Su declive judicial corrió paralelo a su desprestigio político que llegó a su punto más crítico cuando el país pudo ver sus maniobras para librarse de la ley con el apoyo de un fiscal que debía investigarlo pero que, torciendo las normas, actuaba como su defensor.
En esa postración lo sorprendió la campaña electoral. Consciente del daño que le causaría su cercanía a cualquier candidato, decidió lanzar a Óscar Iván Zuluaga solo para quemarlo y crecer al ignorante Federico Gutiérrez que tanto le gustaba.
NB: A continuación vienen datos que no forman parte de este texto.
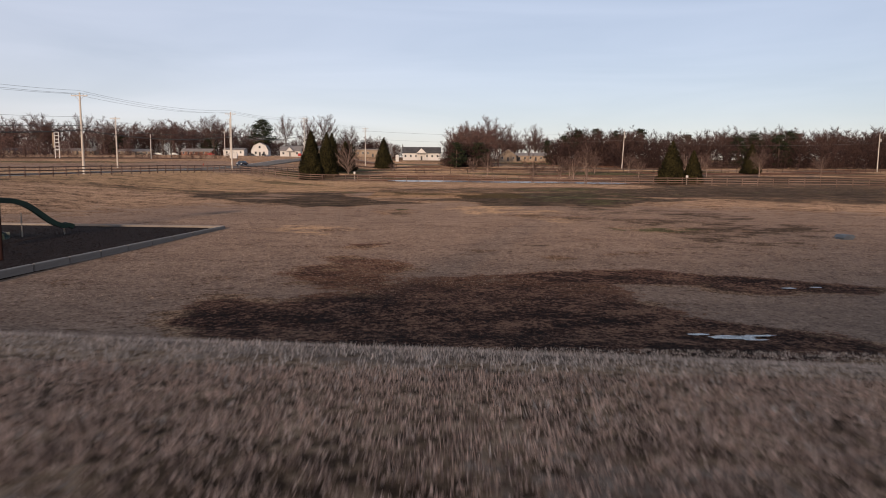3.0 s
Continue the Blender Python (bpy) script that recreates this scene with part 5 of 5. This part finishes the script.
# rain puddles at the foot of the mound
for cx, cy, rx, ry in ((6.1, 29.95, 0.55, 0.2), (6.75, 30.15, 0.4, 0.1), (5.5, 30.2, 0.3, 0.1), (6.5, 29.7, 0.3, 0.07), (10.66, 36.9, 0.3, 0.1), (11.6, 37.1, 0.2, 0.08)):
    rng = random.Random(int(cx * 10))
    z = at(cx, cy) + 0.03
    ring = [(cx + rx * math.cos(w) * rng.uniform(0.65, 1.1), cy + ry * math.sin(w) * rng.uniform(0.6, 1.15), z) for w in np.linspace(0, 2 * math.pi, 21)[:-1]]
    tagged(new("puddle", Geo().add(ring, [tuple(range(20))]).mesh("puddle", WATER)), "shallow rain puddle reflecting the sky in mud", "puddle", "puddles")


# ---- grass: upright dormant blades on the mound, short turf further on ----
def blades(name, label, count, x0, x1, y0, y1, tall, wide, seed, material, per=4, spread=0.03, keep=None, sway=0.38, even=0.0):
    rng = np.random.default_rng(seed)
    cx, cy = rng.uniform(x0, x1, count), rng.uniform(y0, y1, count)
    if keep is not None:
        ok = keep(cx, cy, rng)
        cx, cy = cx[ok], cy[ok]
    n = len(cx)
    size = np.repeat(rng.uniform(0.6, 1.25, n) * (even + (1 - even) * (0.5 * value_noise(cx, cy, 0.35, 20) + 0.95 * value_noise(cx * 0.07, cy, 0.45, 21)) + 0.38 * (1 - even)), per)
    bx = np.repeat(cx, per) + rng.normal(0, spread, n * per)
    by = np.repeat(cy, per) + rng.normal(0, spread, n * per)
    bz = land(bx, by) - 0.005
    w = rng.uniform(0, 2 * math.pi, n * per)
    lean = rng.normal(0, sway, (n * per, 2))
    h = tall * size * rng.uniform(0.55, 1.15, n * per)
    wd = wide * rng.uniform(0.6, 1.2, n * per)
    root = np.stack([bx, by, bz], -1)
    sd = np.stack([np.cos(w) * wd, np.sin(w) * wd, np.zeros_like(w)], -1)
    tip = root + np.stack([lean[:, 0] * h, lean[:, 1] * h, h], -1)
    return tri_mesh(name, np.stack([root - sd, root + sd, tip], 1), material, label, "grass")


def weedy(x, y):
    k = patches(x, y)
    return np.maximum(np.maximum(k["dark"], k["green"]), k["mud"])


def straw_only(x, y, rng):
    pad = (x < -11.4) & (y > 30) & (y < 56)
    return ~pad & (weedy(x, y) + rng.normal(0, 0.16, len(x)) < 0.45)


def dark_only(x, y, rng):
    pad = (x < -11.4) & (y > 30) & (y < 56)
    return ~pad & (weedy(x, y) + rng.normal(0, 0.16, len(x)) > 0.5) & (patches(x, y)["mud"] < 0.4)


MOUND = "dry upright grey-brown grass covering the mound"
blades("grass", MOUND, 50000, -4.2, 4.2, 1.3, 7.5, 0.04, 0.0029, 1, MOUND_STRAW, 6, 0.010, sway=0.22, even=0.62)
blades("grass", MOUND, 95000, -7.5, 7.5, 7.5, 19.8, 0.046, 0.0052, 2, MOUND_STRAW, 5, 0.012, sway=0.2, even=0.6)
blades("grass", MOUND, 30000, -28, 28, 3, 18, 0.055, 0.008, 3, MOUND_STRAW, 4, 0.04, lambda x, y, r: np.abs(x) > np.where(y < 7.5, 4.2, 7.5), 0.2)
blades("grass", "bleached grey grass on the slope of the mound", 50000, -18, 18, 17.5, 28.5, 0.045, 0.0075, 9, SLOPE_STRAW, 4, 0.03, lambda x, y, r: y + r.normal(0, 0.7, len(y)) > 19.2, 0.3)
LAWN = "short dormant tan lawn grass in sparse tufts"
WEEDS = "short dark weedy grass in patches of the lawn"
blades("grass", LAWN, 34000, -16, 16, 34, 60, 0.03, 0.006, 4, FIELD_STRAW, 3, 0.035, straw_only)
blades("grass", LAWN, 26000, -16, 16, 60, 90, 0.03, 0.006, 5, FIELD_STRAW, 3, 0.035, straw_only)
blades("grass", LAWN, 88000, -8, 8, 89, 102, 0.042, 0.0040, 6, STRAW, 3, 0.022, straw_only)
blades("grass", WEEDS, 26000, -16, 16, 26, 90, 0.05, 0.007, 7, DARK_GRASS, 3, 0.04, dark_only)
blades("grass", WEEDS, 60000, -8, 9, 89, 104, 0.045, 0.0036, 8, DARK_GRASS, 3, 0.025, dark_only)
blades("grass", LAWN, 56000, -30, 34, 102, 160, 0.052, 0.012, 10, FIELD_STRAW, 2, 0.06, straw_only)
blades("grass", "short golden dormant grass beside the road fence", 26000, -44, -8, 102, 162, 0.045, 0.010, 12, GOLD_STRAW, 2, 0.06)
blades("grass", WEEDS, 26000, -32, 32, 102, 163, 0.05, 0.011, 11, DARK_GRASS, 2, 0.06)


def fallen_leaf(x, y, size, curl, turn, material, label):
    """A dry lobed leaf with a rib and curled-up rim, lying on the grass."""
    g = Geo()
    rim = []
    for k in range(14):
        a = 2 * math.pi * k / 14
        r = size * (1.0 if k % 2 == 0 else 0.55) * (1.15 if k == 0 else 0.9)
        rim.append((r * math.cos(a), 0.8 * r * math.sin(a), curl * size * (0.5 + 0.5 * math.cos(3 * a))))
    top = [(0, 0, 0.012)] + [(p[0], p[1], p[2] + 0.014) for p in rim]
    under = [(0, 0, 0.008)] + [(p[0], p[1], p[2] + 0.010) for p in rim]
    fan = [(0, k + 1, (k + 1) % 14 + 1) for k in range(14)]
    g.add(top, fan)
    g.add(under, [tuple(reversed(f)) for f in fan])
    ob = new("fallen_leaf", g.mesh("fallen_leaf", material))
    ob.matrix_world = pose(x, y, float(land(np.array([x]), np.array([y]))[0]) + 0.02, rz=turn)
    return tagged(ob, label, "leaf", group="leaves on the lawn")


DRY_LEAF = plain("dry_dark_leaf", (0.010, 0.005, 0.003), (0.045, 0.022, 0.013), 20, 0.8)
PALE_LEAF = plain("bleached_leaf", (0.24, 0.19, 0.14), (0.42, 0.34, 0.26), 20, 0.8)
LEAF = "dark brown curled dry leaf lying on pale grass"
fallen_leaf(-2.05, 92.5, 0.045, 0.6, 20, DRY_LEAF, LEAF)
fallen_leaf(-1.95, 92.52, 0.05, 0.6, 140, DRY_LEAF, LEAF)
fallen_leaf(1.7, 93.0, 0.045, 0.8, 60, PALE_LEAF, "small bleached leaf caught in dark weedy grass")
Sin embargo, el país estaba tan harto de Uribe que muchos prefirieron votar por un patán como Rodolfo Hernández, solo para derrotarlo a él, a otros dos expresidentes y a la poderosa maquinaria de los partidos tradicionales asociada bajo el ignaro Fico.
Ya en el tercer round, Álvaro Uribe –que todo será, pero de política sabe mucho– optó por no decir palabra, no trino ni pío, se sumió en el ostracismo esperando que Hernández pudiera en esas tres semanas cosechar el miedo a Gustavo Petro que Uribe ha sembrado por décadas. Esta vez no alcanzó.
Cuando el triunfo de Petro se hizo evidente, actuó pronto, como la culebra de su metáfora se replegó. Saludó la victoria y se erigió en símbolo de unidad, de respeto y concordia.
En su monólogo de esta semana, Uribe explicó que tendrá una línea directa con Gustavo Petro y reempaquetó sus tres huevitos. Otra vez la fulana seguridad democrática que nos dejó los miles de muertos de los falsos positivos. De nuevo, la confianza inversionista para que prosperen unos ricos con exenciones tributarias mientras las clases medias pagan más impuestos. Vuelve y juega la tal cohesión social para repartir migajas entre los trabajadores.
La verdad es que nada de eso le importa a Álvaro Uribe. Las circunstancias han reducido su agenda a un punto: seguir gozando de la impunidad judicial que durante tantos años lo ha amparado. Por ella está dispuesto a hacer lo que sea y a decir lo que toque.